What to produce: Extract the text of every entry below exactly; leave images out.

Provided information:

#####

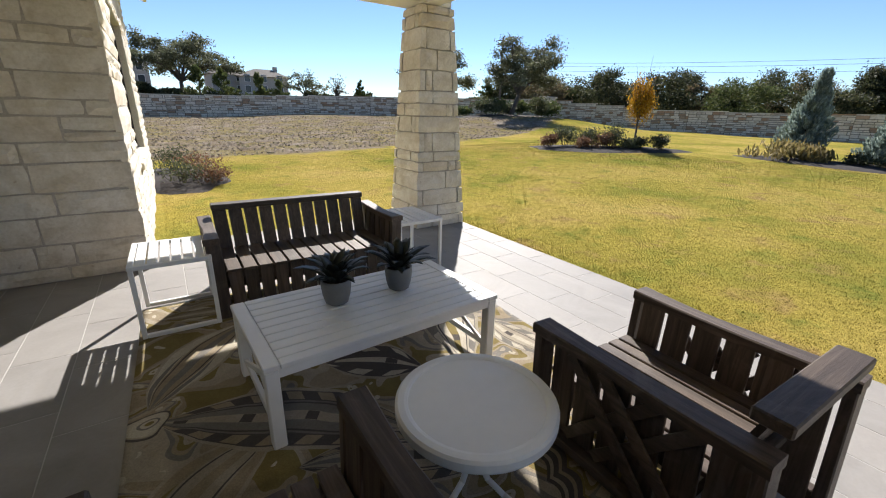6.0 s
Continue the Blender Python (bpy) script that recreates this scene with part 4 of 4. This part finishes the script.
mulch_bed(13.3, 13.2, 17.2, 8.7, 1.25, 1, "oval island bed of dark mulch on the lawn")
mulch_bed(18.9, 8.2, 19.7, 0.2, 1.55, 2, "long bed of dark mulch under the cypresses")
mulch_bed(1.35, 13.2, 1.75, 9.5, 0.85, 3, "small mulch bed beside the house wall")
GS, RS = "grey-green rounded shrub in the mulch bed", "rusty brown fading shrub in the mulch bed"
for i, (x, y, h, wd, lf) in enumerate(((13.9, 12.3, 0.45, 0.7, 1), (14.5, 12.1, 0.72, 0.9, 0), (15.0, 11.5, 0.68, 0.9, 0), (15.3, 10.9, 0.5, 0.8, 1), (15.7, 10.8, 0.74, 1.0, 0), (14.5, 11.2, 0.4, 0.7, 1), (16.0, 9.9, 0.40, 0.6, 0), (16.5, 9.4, 0.48, 0.7, 0), (15.7, 10.2, 0.36, 0.6, 0))):
    shrub("shrub", x, y, h, wd, (F_SHRUB, F_RUST)[lf], 50 + i, (GS, RS)[lf], group="shrubs of the island bed")
for i, (x, y, h, wd, lf) in enumerate(((18.7, 6.3, 0.5, 1.2, 2), (18.7, 5.6, 0.42, 0.9, 2), (19.0, 4.5, 0.36, 0.7, 0), (19.0, 3.8, 0.34, 0.8, 0), (18.9, 2.7, 0.42, 1.3, 1), (19.0, 1.6, 0.42, 1.3, 1))):
    shrub("shrub" if lf != 2 else "ornamental_grass", x, y, h, wd, (F_SHRUB, F_RUST, F_GRASSY)[lf], 70 + i, (GS, RS, "tuft of dry golden ornamental grass in mulch")[lf], 1500, 0.07 if lf != 2 else 0.13, 0.3 if lf != 2 else 1.2, group="shrubs under the cypresses")
for i, (x, y, h, wd, lf) in enumerate(((1.55, 10.4, 0.42, 1.0, 0), (1.95, 11.2, 0.45, 1.0, 1), (1.5, 12.2, 0.5, 1.0, 0), (2.05, 10.3, 0.3, 0.7, 1))):
    shrub("shrub", x, y, h, wd, (F_SHRUB, F_RUST)[lf], 90 + i, ("airy green shrub beside the house wall", "airy shrub with reddish tips beside the house")[lf], 950, 0.05, group="shrubs beside the house")
for i, (x, y, h, wd) in enumerate(((23.8, 28.3, 1.1, 2.2), (25.2, 28.9, 1.2, 2.0), (28.4, 29.3, 1.1, 1.8), (30.2, 29.0, 1.5, 2.4), (31.8, 29.4, 1.2, 2.2), (33.0, 30.2, 1.4, 2.0), (27.2, 29.6, 1.0, 1.8), (22.4, 29.6, 0.6, 1.6))):
    shrub("bush", x, y, h, wd, F_CEDAR if i % 3 else F_SHRUB, 110 + i, "wild green bush by the garden wall", 1300, 0.2, group="bushes by the garden wall")
mulch_bed(20.5, 28.6, 35.0, 28.4, 1.9, 4, "dark mulch under the oak by the garden wall")


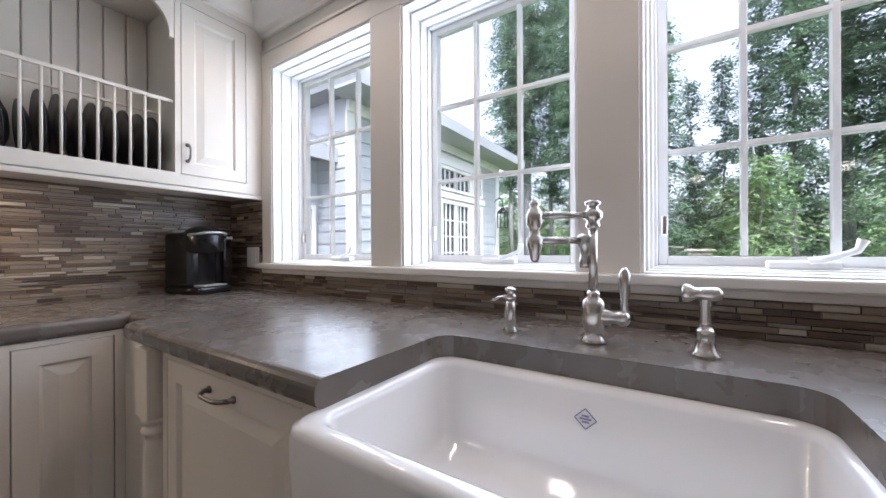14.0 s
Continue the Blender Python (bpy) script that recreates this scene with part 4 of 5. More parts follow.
for k in range(n):
    a, b = bx0 + (bx1 - bx0) * k / n, bx0 + (bx1 - bx0) * (k + 1) / n
    part("stave", box(a + 0.0001, b - 0.0001, 1.84, 4.87, 0.945, 0.993, 0.0006 if k < n - 1 else 0.003), BLOCK, btop)

base_unit("red_drawer_cabinet", pose(-0.515, 1.12, 0, 0, 0, 90), 0.70, 0.55, 0.10, 0.855, [("drawer", 0.03, 0.56, 0.49, 0.835, "mid"), ("drawer", 0.03, 0.56, 0.13, 0.46, "mid")], "oxblood red island cabinet with two deep drawers", REDP, mat_pull=BRONZE)
base_unit("red_sink_cabinet", pose(-0.515, 0.17, 0, 0, 0, 90), 0.948, 0.55, 0.10, 0.855, [("door", 0.045, 0.4715, 0.13, 0.64, "r"), ("door", 0.4765, 0.905, 0.13, 0.64, "l"), ("drawer", 0.045, 0.905, 0.67, 0.835, "")], "oxblood red island cabinet under the prep sink", REDP, mat_pull=BRONZE, body_top=0.64)
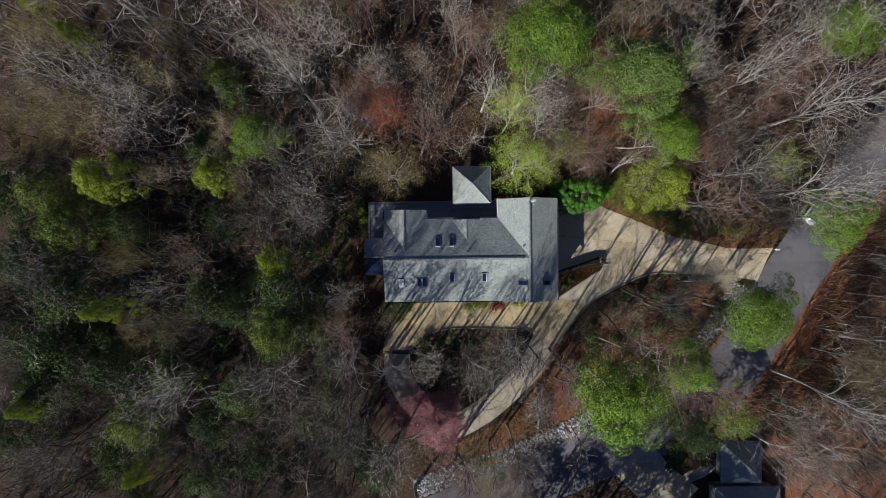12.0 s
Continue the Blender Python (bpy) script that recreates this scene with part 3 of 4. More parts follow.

#####

Exercise output:
6.0 s
Continue the Blender Python (bpy) script that recreates this scene with part 4 of 4. This part finishes the script.
mulch_bed(13.3, 13.2, 17.2, 8.7, 1.25, 1, "oval island bed of dark mulch on the lawn")
mulch_bed(18.9, 8.2, 19.7, 0.2, 1.55, 2, "long bed of dark mulch under the cypresses")
mulch_bed(1.35, 13.2, 1.75, 9.5, 0.85, 3, "small mulch bed beside the house wall")
GS, RS = "grey-green rounded shrub in the mulch bed", "rusty brown fading shrub in the mulch bed"
for i, (x, y, h, wd, lf) in enumerate(((13.9, 12.3, 0.45, 0.7, 1), (14.5, 12.1, 0.72, 0.9, 0), (15.0, 11.5, 0.68, 0.9, 0), (15.3, 10.9, 0.5, 0.8, 1), (15.7, 10.8, 0.74, 1.0, 0), (14.5, 11.2, 0.4, 0.7, 1), (16.0, 9.9, 0.40, 0.6, 0), (16.5, 9.4, 0.48, 0.7, 0), (15.7, 10.2, 0.36, 0.6, 0))):
    shrub("shrub", x, y, h, wd, (F_SHRUB, F_RUST)[lf], 50 + i, (GS, RS)[lf], group="shrubs of the island bed")
for i, (x, y, h, wd, lf) in enumerate(((18.7, 6.3, 0.5, 1.2, 2), (18.7, 5.6, 0.42, 0.9, 2), (19.0, 4.5, 0.36, 0.7, 0), (19.0, 3.8, 0.34, 0.8, 0), (18.9, 2.7, 0.42, 1.3, 1), (19.0, 1.6, 0.42, 1.3, 1))):
    shrub("shrub" if lf != 2 else "ornamental_grass", x, y, h, wd, (F_SHRUB, F_RUST, F_GRASSY)[lf], 70 + i, (GS, RS, "tuft of dry golden ornamental grass in mulch")[lf], 1500, 0.07 if lf != 2 else 0.13, 0.3 if lf != 2 else 1.2, group="shrubs under the cypresses")
for i, (x, y, h, wd, lf) in enumerate(((1.55, 10.4, 0.42, 1.0, 0), (1.95, 11.2, 0.45, 1.0, 1), (1.5, 12.2, 0.5, 1.0, 0), (2.05, 10.3, 0.3, 0.7, 1))):
    shrub("shrub", x, y, h, wd, (F_SHRUB, F_RUST)[lf], 90 + i, ("airy green shrub beside the house wall", "airy shrub with reddish tips beside the house")[lf], 950, 0.05, group="shrubs beside the house")
for i, (x, y, h, wd) in enumerate(((23.8, 28.3, 1.1, 2.2), (25.2, 28.9, 1.2, 2.0), (28.4, 29.3, 1.1, 1.8), (30.2, 29.0, 1.5, 2.4), (31.8, 29.4, 1.2, 2.2), (33.0, 30.2, 1.4, 2.0), (27.2, 29.6, 1.0, 1.8), (22.4, 29.6, 0.6, 1.6))):
    shrub("bush", x, y, h, wd, F_CEDAR if i % 3 else F_SHRUB, 110 + i, "wild green bush by the garden wall", 1300, 0.2, group="bushes by the garden wall")
mulch_bed(20.5, 28.6, 35.0, 28.4, 1.9, 4, "dark mulch under the oak by the garden wall")


14.0 s
Continue the Blender Python (bpy) script that recreates this scene with part 4 of 5. More parts follow.
for k in range(n):
    a, b = bx0 + (bx1 - bx0) * k / n, bx0 + (bx1 - bx0) * (k + 1) / n
    part("stave", box(a + 0.0001, b - 0.0001, 1.84, 4.87, 0.945, 0.993, 0.0006 if k < n - 1 else 0.003), BLOCK, btop)

base_unit("red_drawer_cabinet", pose(-0.515, 1.12, 0, 0, 0, 90), 0.70, 0.55, 0.10, 0.855, [("drawer", 0.03, 0.56, 0.49, 0.835, "mid"), ("drawer", 0.03, 0.56, 0.13, 0.46, "mid")], "oxblood red island cabinet with two deep drawers", REDP, mat_pull=BRONZE)
base_unit("red_sink_cabinet", pose(-0.515, 0.17, 0, 0, 0, 90), 0.948, 0.55, 0.10, 0.855, [("door", 0.045, 0.4715, 0.13, 0.64, "r"), ("door", 0.4765, 0.905, 0.13, 0.64, "l"), ("drawer", 0.045, 0.905, 0.67, 0.835, "")], "oxblood red island cabinet under the prep sink", REDP, mat_pull=BRONZE, body_top=0.64)
12.0 s
Continue the Blender Python (bpy) script that recreates this scene with part 3 of 4. More parts follow.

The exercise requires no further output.